By the end of 2015, the shape of the war had begun to shift. The Islamic State, which the US was also fighting in Iraq and Syria, had cultivated a powerful affiliate in Afghanistan, and while combat against the Taliban persisted, the Obama administration was pursuing a peace deal to expedite a more comprehensive drawdown. By the time Obama left office, the war was at best in a condition of stalemate, and responsibility for the war would fall upon yet another White House occupant, Donald Trump.

Chapters 16-18 Analysis

The Vietnam War remains a frequent point of reference in the American political imagination as the ultimate example of a mistake never to be repeated. This book explicitly evokes the memory of Vietnam by drawing a parallel with the Pentagon Papers, a collection of documents from the Johnson administration revealing insider knowledge of the war being unwinnable and efforts to conceal that fact from the public. Yet the comparison with Vietnam is not just a matter of the United States fighting another bad war or a journalist from The Washington Post trying to echo one of that paper’s signature moments.

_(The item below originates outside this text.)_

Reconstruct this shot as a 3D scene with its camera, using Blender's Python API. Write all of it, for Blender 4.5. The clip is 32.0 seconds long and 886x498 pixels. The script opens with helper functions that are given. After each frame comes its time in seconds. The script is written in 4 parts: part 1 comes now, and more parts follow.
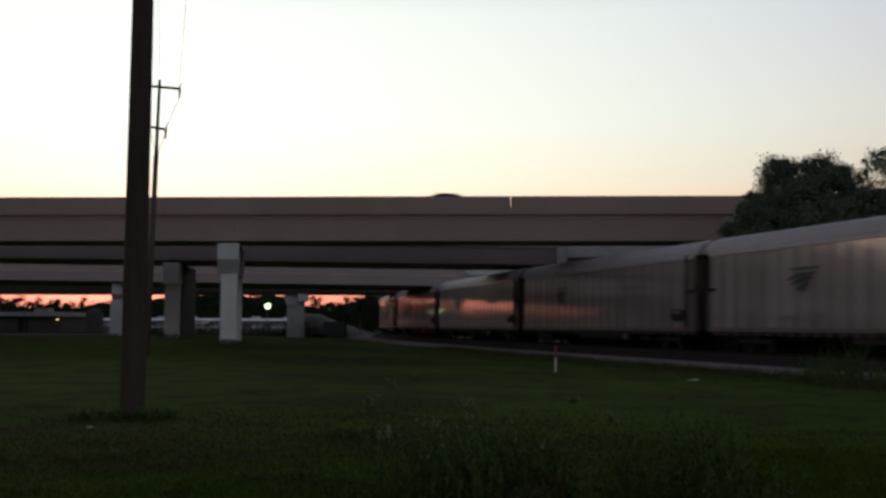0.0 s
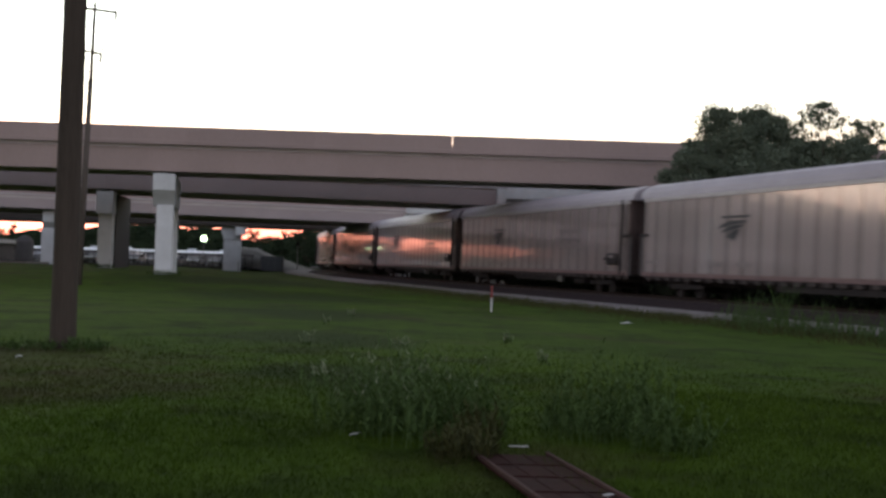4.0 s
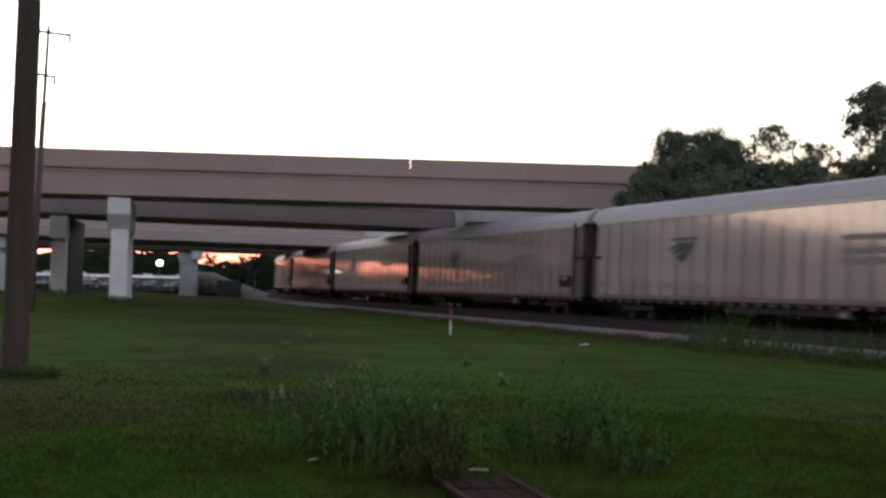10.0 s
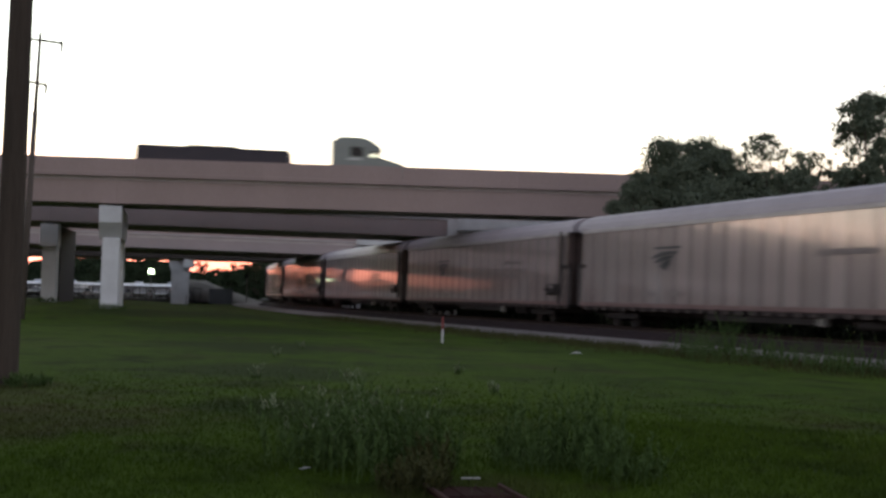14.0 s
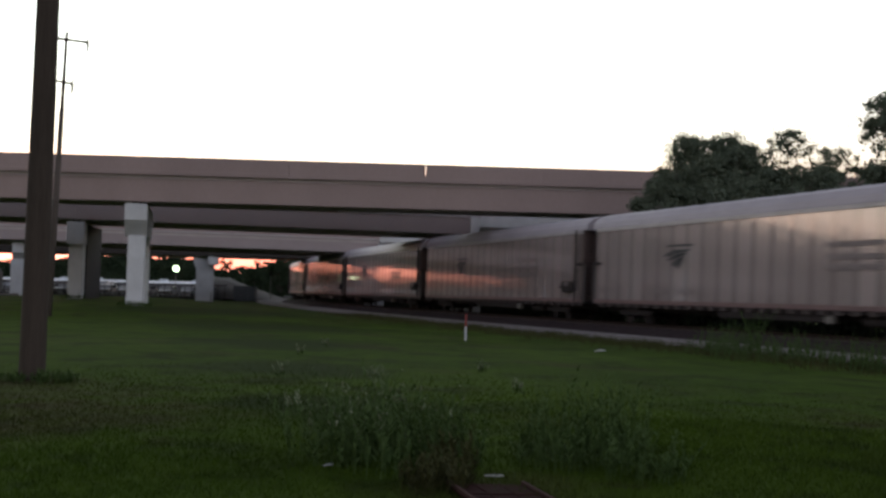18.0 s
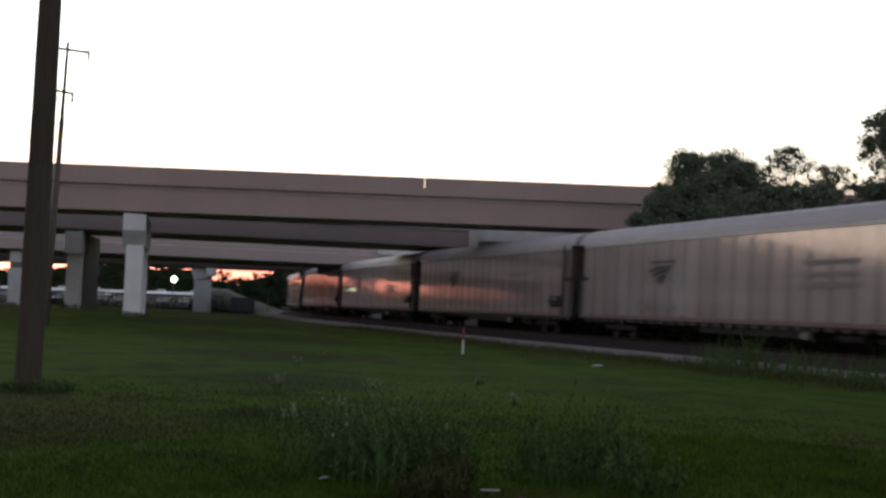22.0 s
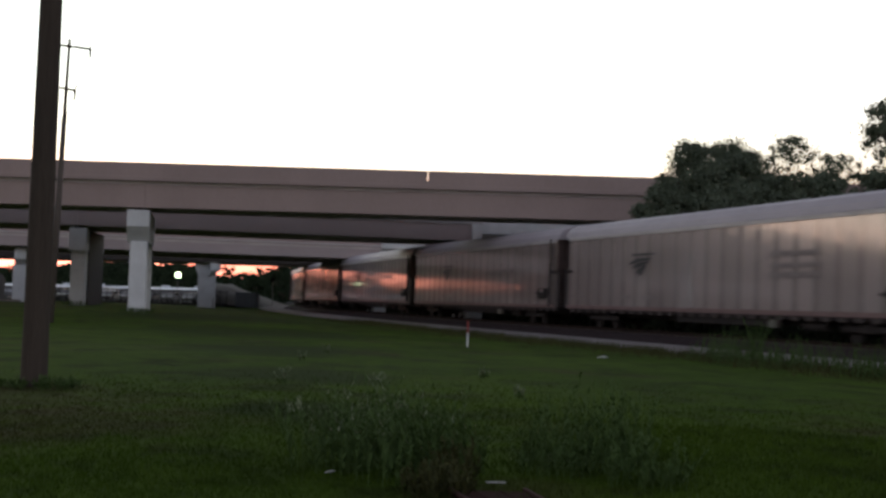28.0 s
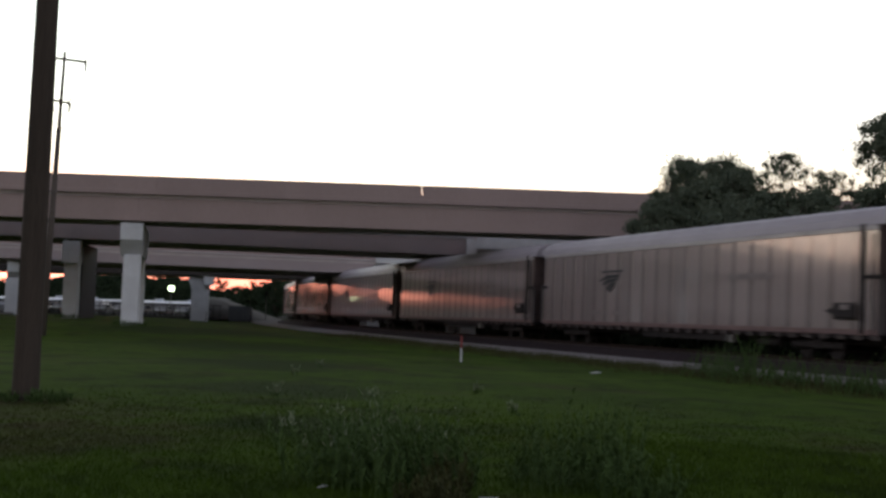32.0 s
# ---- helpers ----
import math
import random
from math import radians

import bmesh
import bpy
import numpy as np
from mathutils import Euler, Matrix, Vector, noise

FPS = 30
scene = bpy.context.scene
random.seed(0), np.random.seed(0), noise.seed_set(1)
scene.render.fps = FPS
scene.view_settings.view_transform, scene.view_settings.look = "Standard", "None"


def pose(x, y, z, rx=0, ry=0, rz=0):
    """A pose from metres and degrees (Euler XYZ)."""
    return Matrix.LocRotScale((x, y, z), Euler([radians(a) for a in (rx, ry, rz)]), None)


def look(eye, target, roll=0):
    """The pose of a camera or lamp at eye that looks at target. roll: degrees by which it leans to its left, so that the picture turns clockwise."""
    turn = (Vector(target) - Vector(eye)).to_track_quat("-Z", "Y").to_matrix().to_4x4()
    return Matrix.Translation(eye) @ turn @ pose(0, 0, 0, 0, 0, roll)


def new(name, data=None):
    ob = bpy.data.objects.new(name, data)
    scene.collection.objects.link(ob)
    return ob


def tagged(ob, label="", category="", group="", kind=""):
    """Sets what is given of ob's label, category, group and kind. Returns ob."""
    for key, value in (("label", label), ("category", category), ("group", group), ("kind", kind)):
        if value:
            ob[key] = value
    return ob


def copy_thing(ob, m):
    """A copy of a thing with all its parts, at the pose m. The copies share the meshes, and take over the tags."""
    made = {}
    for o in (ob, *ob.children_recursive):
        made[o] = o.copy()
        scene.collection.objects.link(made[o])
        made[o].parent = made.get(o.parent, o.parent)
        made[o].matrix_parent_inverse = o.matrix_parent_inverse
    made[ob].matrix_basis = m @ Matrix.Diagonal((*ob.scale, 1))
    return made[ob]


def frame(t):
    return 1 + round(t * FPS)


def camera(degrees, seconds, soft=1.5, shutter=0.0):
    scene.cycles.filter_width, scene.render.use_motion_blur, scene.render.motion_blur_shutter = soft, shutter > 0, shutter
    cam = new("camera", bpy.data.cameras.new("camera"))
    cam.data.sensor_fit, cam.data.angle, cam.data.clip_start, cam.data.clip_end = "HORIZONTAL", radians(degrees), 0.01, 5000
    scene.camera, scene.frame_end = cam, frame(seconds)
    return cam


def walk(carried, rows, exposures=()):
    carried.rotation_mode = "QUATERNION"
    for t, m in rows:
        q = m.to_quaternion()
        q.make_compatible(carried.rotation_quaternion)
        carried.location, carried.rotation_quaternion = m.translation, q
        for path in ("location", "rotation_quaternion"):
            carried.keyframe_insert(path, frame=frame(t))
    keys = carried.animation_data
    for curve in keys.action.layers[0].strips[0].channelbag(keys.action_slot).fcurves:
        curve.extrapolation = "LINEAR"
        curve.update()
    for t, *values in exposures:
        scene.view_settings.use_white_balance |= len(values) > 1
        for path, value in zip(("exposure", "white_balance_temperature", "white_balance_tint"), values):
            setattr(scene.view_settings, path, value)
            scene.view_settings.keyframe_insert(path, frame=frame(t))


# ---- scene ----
# ---- camera and its way: a hand-held camera that turns on the spot ----
EYE = 1.6
cam = camera(47.5, 32.0, soft=2.9, shutter=0.9)
ROWS = [
    (0, 4.94, 4.38, -0.23), (0.5, 5.54, 4.31, 0.21), (1, 5.31, 4.18, -0.03),
    (1.5, 5.13, 4.32, -0.32), (2, 4.71, 4.47, -0.97), (2.5, 4.33, 4.50, -1.29),
    (3, 2.42, 0.10, -0.74), (3.5, 1.85, 0.72, -1.44), (5.5, 0.56, 1.12, -1.71),
    (6, 0.16, 1.17, -1.56), (6.5, -0.68, 1.16, -1.66), (7, 0.39, 0.84, -1.41),
    (7.5, 0.06, 1.20, -1.18), (8, -0.18, 1.40, -1.27), (8.5, 0.10, 1.24, -1.21),
    (9, -0.00, 1.42, -1.11), (9.5, -0.10, 1.82, -0.97), (10, -0.94, 2.31, -1.39),
    (10.5, -1.35, 2.40, -1.51), (11, -1.51, 2.28, -1.40), (11.5, -1.49, 2.47, -1.43),
    (12, -1.51, 2.45, -1.52), (12.5, -1.50, 2.81, -1.42), (13, -1.43, 2.75, -1.55),
    (13.5, -1.43, 2.59, -1.56), (14, -1.39, 2.79, -1.40), (14.5, -0.94, 2.78, -1.49),
    (16.5, -1.03, 3.16, -1.51), (17, -1.10, 3.29, -1.28), (17.5, -0.18, 2.73, -1.32),
    (18, -0.07, 2.61, -1.43), (18.5, -0.33, 2.88, -1.68), (19, -0.67, 2.90, -1.51),
    (19.5, -0.70, 2.89, -1.42), (20, -0.45, 2.86, -1.56), (20.5, 0.03, 2.85, -1.88),
    (21, 0.12, 3.00, -1.77), (21.5, -0.17, 3.11, -1.77), (22, -0.20, 3.37, -2.00),
    (22.5, 0.16, 3.24, -1.80), (23, -0.01, 3.30, -1.65), (23.5, -0.16, 3.16, -1.64),
    (24, -0.15, 3.44, -1.58), (24.5, -0.34, 3.56, -1.62), (25, -0.56, 3.36, -1.65),
    (25.5, -0.55, 3.33, -1.82), (26, -0.27, 3.15, -1.57), (26.5, -0.01, 3.20, -1.63),
    (28.5, 0.12, 2.93, -1.33), (29, 0.21, 3.05, -1.22), (29.5, 0.20, 3.11, -1.56),
    (30, 0.08, 3.35, -1.54), (30.5, -0.32, 3.52, -1.54), (31, -0.43, 3.67, -1.90),
    (31.5, -0.12, 3.68, -1.76), (32, -0.32, 3.82, -1.72),
]
EXPOSURES = [(t, e, 6600, 5) for t, e in ((0, -2.25), (2.5, -2.2), (2.9, -1.9), (3.0, -1.7), (3.15, -1.05), (3.35, -0.6), (6, -0.62), (9, -0.64), (13, -0.72), (17, -0.95), (19, -1.0), (26, -1.1), (32, -1.12))]
walk(cam, [(t, pose(0, 0, EYE, 90 + pitch, roll, yaw)) for t, yaw, pitch, roll in ROWS], EXPOSURES)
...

The book reveals that, now that the war is over, the similarities between the two wars are even more remarkable. Both involved the US propping up an unpopular government against an insurgency that it viewed through an ideological prism, ignoring the roots that it had within crucial segments of the population. The insurgency had an added benefit of sanctuary across borders, where the US could not conduct military action without incurring severe political costs. In both cases, Willful Blindness sustained an effort that those involved knew was failing, perhaps dogmatically believing that things really would turn around or refusing to take their own share of responsibility, especially when no one else hurried to do so. Perhaps the most significant comparison is that, in both cases, the president had an opportunity to secure what was clearly the best possible outcome but instead rejected it, falling prey to Mission Creep and escalating the war before handing it off to a successor who then watched the entire campaign end with the most catastrophic outcome possible.

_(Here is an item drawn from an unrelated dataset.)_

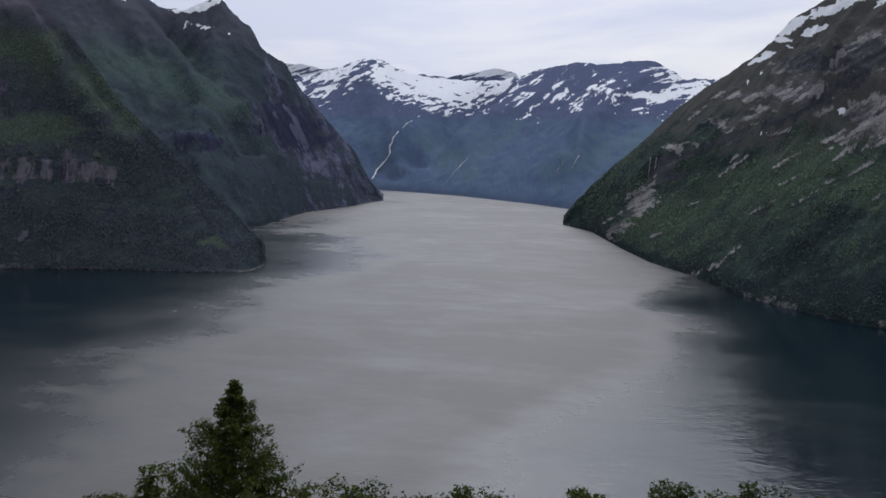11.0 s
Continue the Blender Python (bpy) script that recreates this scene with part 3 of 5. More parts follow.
STREAKS_B3 = [(8.5, 11.0, 8.5, 10.7, 0.09), (8.4, 10.3, 8.3, 10.1, 0.09), (5.3, 11.4, 5.5, 11.0, 0.05), (6.4, 11.2, 6.2, 10.7, 0.05), (7.7, 11.0, 7.5, 10.4, 0.09), (10.6, 10.7, 10.1, 10.3, 0.05), (11.6, 10.6, 11.3, 10.4, 0.07), (14.3, 9.8, 14.1, 9.6, 0.07), (13.1, 9.5, 12.5, 9.4, 0.05), (1.6, 11.0, 1.3, 10.8, 0.05), (3.6, 8.1, 3.6, 8.0, 0.05)]
SNOW_D = [(48.1, 5.3, 46.1, 4.3, 0.21), (46.5, 4.7, 44.5, 4.2, 0.18), (44.2, 5.2, 45.3, 4.9, 0.11), (44.0, 4.2, 44.5, 3.7, 0.14), (48.5, 4.6, 47.0, 3.7, 0.14), (46.8, 3.8, 45.3, 2.9, 0.11), (48.5, 5.8, 49.2, 5.5, 0.14), (49.2, 5.2, 49.8, 4.3, 0.25), (49.7, 4.9, 52.3, 4.6, 0.25), (50.5, 4.2, 53.0, 4.0, 0.28), (52.6, 4.4, 55.9, 4.1, 0.25), (55.1, 3.9, 57.3, 3.6, 0.18), (57.3, 5.3, 58.4, 5.1, 0.18), (55.9, 4.8, 56.8, 5.0, 0.07), (58.4, 5.1, 59.1, 5.0, 0.09), (58.8, 4.8, 57.1, 3.8, 0.18)]
SNOW_D2 = [(57.3, 3.8, 56.2, 3.0, 0.09), (60.2, 5.2, 58.8, 4.6, 0.11), (58.8, 4.4, 57.5, 2.9, 0.09), (61.7, 4.5, 60.3, 3.2, 0.18), (62.1, 4.0, 60.9, 2.8, 0.18), (60.3, 3.0, 58.5, 1.7, 0.07), (63.6, 5.1, 64.0, 4.4, 0.12), (63.4, 4.1, 64.8, 3.7, 0.16), (64.3, 4.6, 64.9, 4.5, 0.16), (65.8, 4.6, 65.8, 4.3, 0.16), (67.5, 4.8, 67.9, 4.9, 0.14), (68.4, 5.0, 69.2, 4.6, 0.11), (69.2, 4.2, 71.4, 4.4, 0.12), (69.2, 3.9, 67.4, 3.5, 0.21), (67.4, 3.8, 65.1, 3.6, 0.14), (68.1, 3.3, 65.1, 3.1, 0.11), (65.5, 2.8, 64.8, 2.3, 0.07)]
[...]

The killing of Osama bin Laden in May 2011 coincided with the beginning of the drawdown for US forces: “After ten long years, the United States had finally won vengeance for 9/11 and an opportunity seemed at hand” (200). Bin Laden’s death capped off an eviscerating series of assaults on Al Qaeda’s holdouts in Pakistan, and the US had long developed the ability to screen the emergence of terrorist threats abroad and protect against direct threats to the homeland. The one goal that everyone could agree on was preventing another 9/11, and only bin Laden’s death could allow a president to withdraw from Afghanistan with that promise intact.

Trump and Biden would jointly achieve nothing better than a verbal commitment from the Taliban not to shelter terrorism, in the expectation that it would suit their own interests. But like Vietnam, a withdrawal may not have directly imperiled US security, but it would have quickly revealed the sheer extent of US failure after years of sunny insistence that everything was moving forward. Obama’s solution was to declare that the war over and deny any further combat missions against the Taliban, even as US soldiers continued to fight and die. Like his predecessors at Vietnam, Obama would kick the can down the road long enough for someone else to make the hard and necessary choices.